Most likely these Universities grew as a tree grows from a seed blown by chance of the wind. It seems easy enough to understand why Paris, that great city, should have possessed a great University; yet I surmise the processes at Oxford and Cambridge to have been only a little less fortuitous. The schools of Remigius and of William of Champeaux (we will say) have given Paris a certain prestige, when Abelard, a pupil of William's, springs into fame and draws a horde of students from all over Europe to sit at his feet. These 'nations' of young men have to be organised, brought under some sort of discipline, if only to make the citizens' lives endurable: and lo! the thing is done. In like manner Irnerius at Bologna, Vacarius at Oxford, and at Cambridge some innominate teacher, 'of importance,' as Browning would put it, 'in his day,' possibly set the ball rolling; or again it is suggested that a body of scholars dissatisfied with Oxford (such dissatisfaction has been known even in historical times) migrated hither—a laborious journey, even nowadays—and that so
A brighter Hellas rears its mountains
From waves serener far!
These young or nascent bodies had a trick of breaking away after this fashion. For reasons no longer obvious they hankered specially towards Stamford or Northampton. Until quite recently, within living memory, all candidates for a Mastership of Arts at Oxford had to promise never to lecture at Stamford. A flood here in 1520, which swept away Garret Hostel Bridge, put Cambridge in like mind and started a prophecy (to which you may find allusion in the fourth book of "The Faerie Queene") that both Universities would meet in the end, and kiss, at Stamford. Each in turn broke away for Northampton, and the worthy Fuller (a Northamptonshire man) has recorded his wonder that so eligible a spot was not finally chosen.

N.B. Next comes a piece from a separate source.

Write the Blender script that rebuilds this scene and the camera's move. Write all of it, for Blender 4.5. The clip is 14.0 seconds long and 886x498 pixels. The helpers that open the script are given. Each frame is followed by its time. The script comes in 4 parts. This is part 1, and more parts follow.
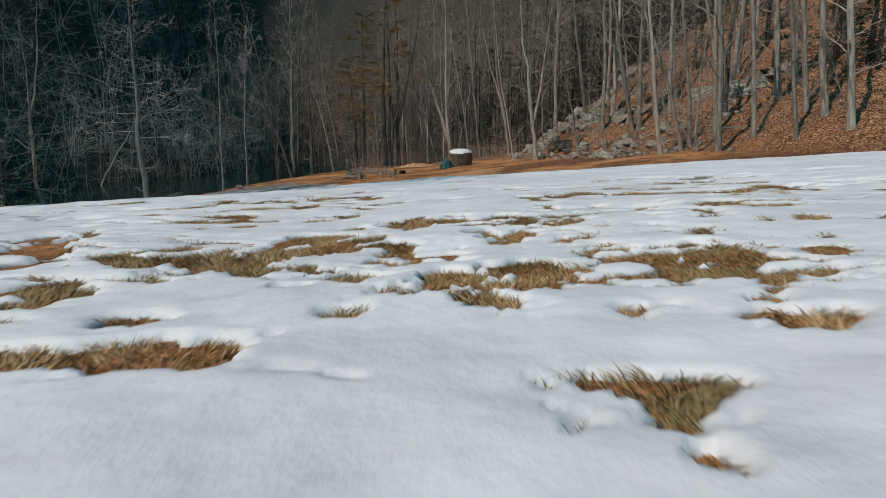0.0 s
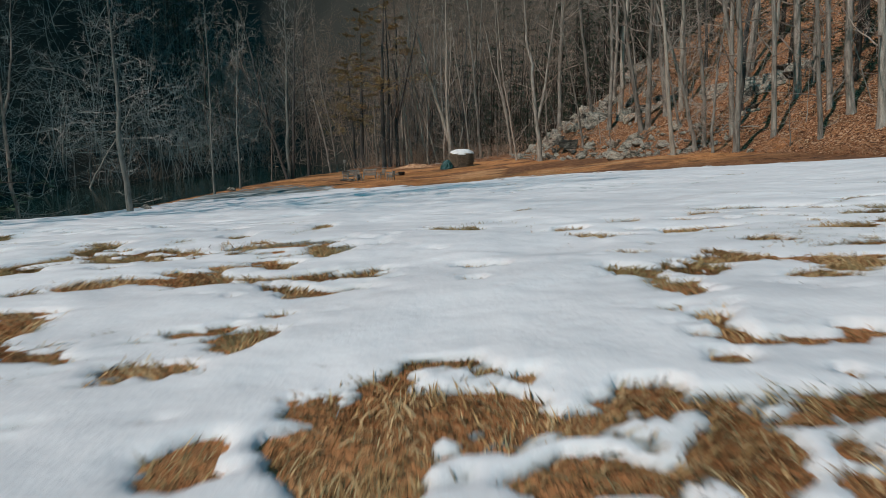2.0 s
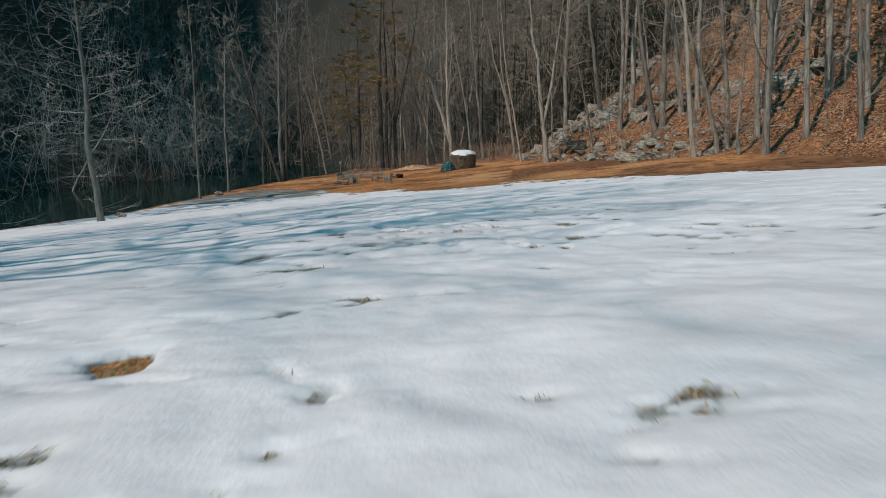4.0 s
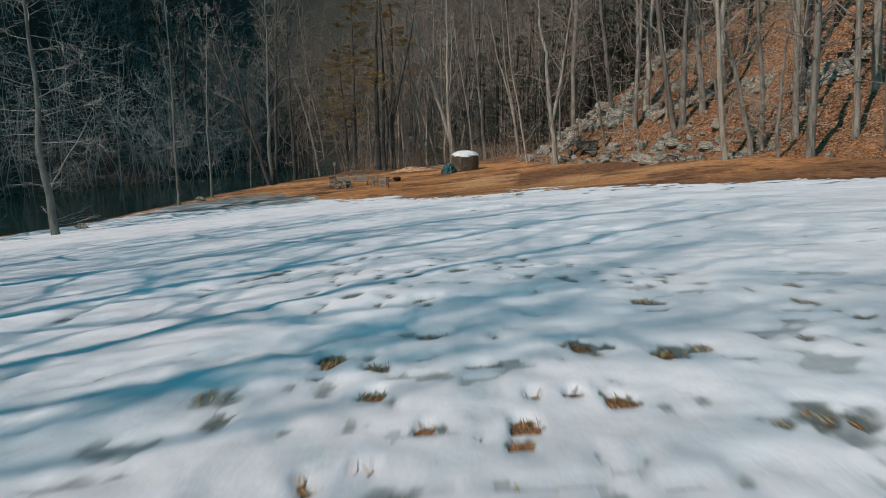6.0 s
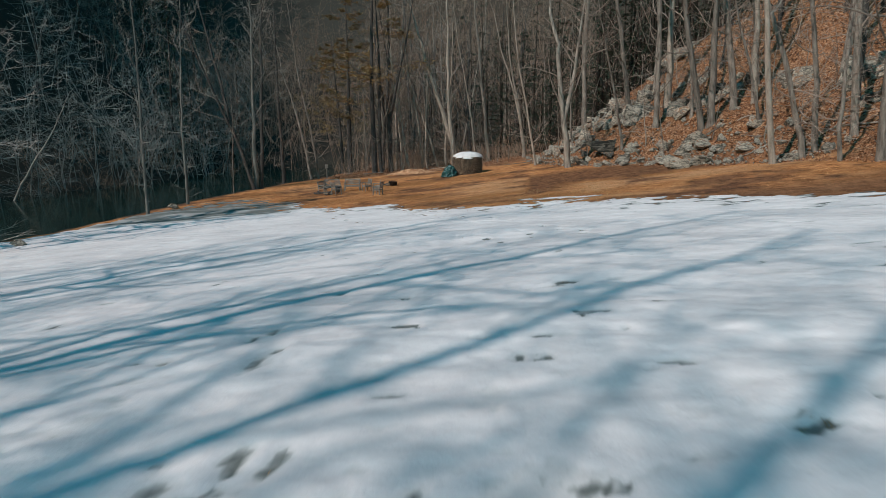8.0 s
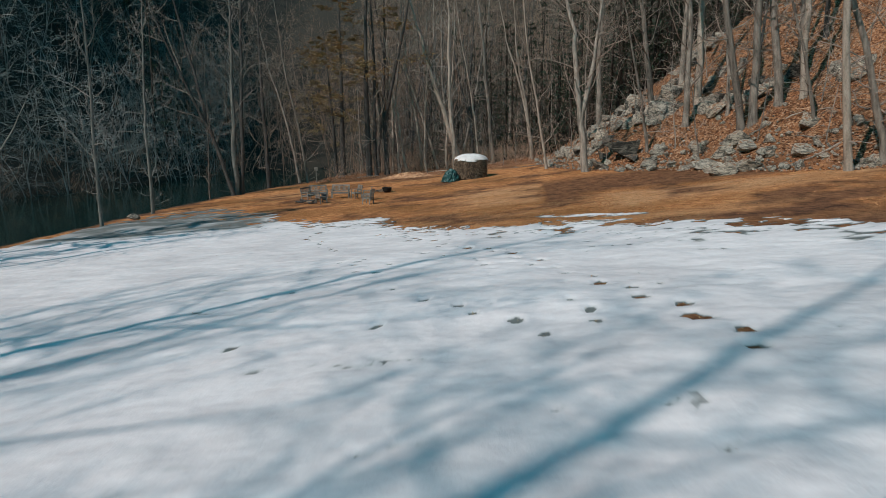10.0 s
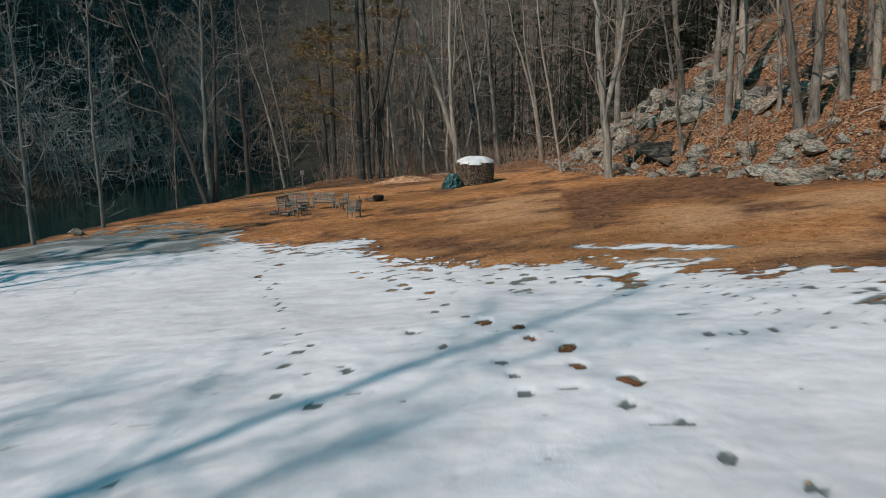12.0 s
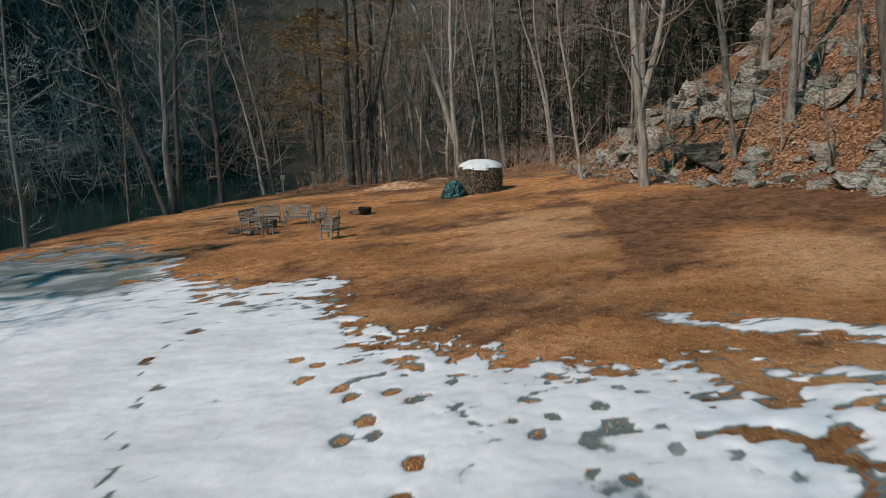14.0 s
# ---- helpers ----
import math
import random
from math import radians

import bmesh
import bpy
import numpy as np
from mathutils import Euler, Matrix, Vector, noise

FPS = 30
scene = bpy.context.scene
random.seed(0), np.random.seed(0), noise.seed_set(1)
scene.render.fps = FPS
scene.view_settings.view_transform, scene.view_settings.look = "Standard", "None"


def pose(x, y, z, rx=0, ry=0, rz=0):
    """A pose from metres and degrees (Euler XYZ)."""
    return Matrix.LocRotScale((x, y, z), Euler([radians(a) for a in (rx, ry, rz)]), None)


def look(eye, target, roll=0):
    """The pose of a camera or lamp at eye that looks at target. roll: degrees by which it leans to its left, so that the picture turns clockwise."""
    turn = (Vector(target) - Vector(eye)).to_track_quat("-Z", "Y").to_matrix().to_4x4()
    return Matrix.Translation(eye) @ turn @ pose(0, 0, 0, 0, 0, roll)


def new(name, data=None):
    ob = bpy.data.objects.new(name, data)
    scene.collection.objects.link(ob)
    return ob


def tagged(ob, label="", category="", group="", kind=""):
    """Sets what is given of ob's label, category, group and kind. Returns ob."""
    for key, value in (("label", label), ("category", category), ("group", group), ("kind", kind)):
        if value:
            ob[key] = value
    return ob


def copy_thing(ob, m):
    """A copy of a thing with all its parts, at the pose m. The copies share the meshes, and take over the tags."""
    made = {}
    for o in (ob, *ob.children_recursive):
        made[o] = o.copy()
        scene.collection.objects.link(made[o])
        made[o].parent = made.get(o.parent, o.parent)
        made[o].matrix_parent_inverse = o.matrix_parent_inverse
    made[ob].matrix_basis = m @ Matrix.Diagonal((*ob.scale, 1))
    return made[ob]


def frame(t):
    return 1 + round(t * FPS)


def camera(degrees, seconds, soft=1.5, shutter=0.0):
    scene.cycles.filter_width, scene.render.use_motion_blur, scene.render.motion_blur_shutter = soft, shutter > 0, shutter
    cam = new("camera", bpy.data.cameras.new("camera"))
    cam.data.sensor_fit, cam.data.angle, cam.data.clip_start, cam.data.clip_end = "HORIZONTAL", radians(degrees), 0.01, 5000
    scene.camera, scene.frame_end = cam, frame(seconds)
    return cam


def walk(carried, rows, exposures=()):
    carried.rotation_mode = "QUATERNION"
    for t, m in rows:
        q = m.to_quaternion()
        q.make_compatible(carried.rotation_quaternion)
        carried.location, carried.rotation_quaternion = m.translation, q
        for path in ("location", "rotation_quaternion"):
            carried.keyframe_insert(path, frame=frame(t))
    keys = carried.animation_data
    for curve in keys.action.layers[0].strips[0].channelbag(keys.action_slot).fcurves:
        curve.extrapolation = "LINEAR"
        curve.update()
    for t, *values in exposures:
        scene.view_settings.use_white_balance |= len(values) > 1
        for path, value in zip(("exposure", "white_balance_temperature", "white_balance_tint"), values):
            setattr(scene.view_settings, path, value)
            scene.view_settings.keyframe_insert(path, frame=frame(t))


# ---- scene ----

I have mentioned a flood: but the immediate causes of the migrations or attempted migrations were not usually respectable enough to rank with any such act of God. They started as a rule with some Town and Gown row, or some bloody affray between scholars of the North and of the South. Without diminishing your sense of the real fervour for learning which drew young men from the remotest parts of Europe to these centres, but having for my immediate object to make clear to you that, whatever these young men sought, it was not literature, I wish you first to have in your minds a vivid picture of what a University town was like, and what its students were like during the greater part of the 12th and 13th centuries; that is to say, after the first enthusiasm had died down, when Oxford or Cambridge had organised itself into a Studium Generale, or Universitas (which, of course, has nothing to do with Universality, whether of teaching or of frequenting, but simply means a Society. Universitas = all of us).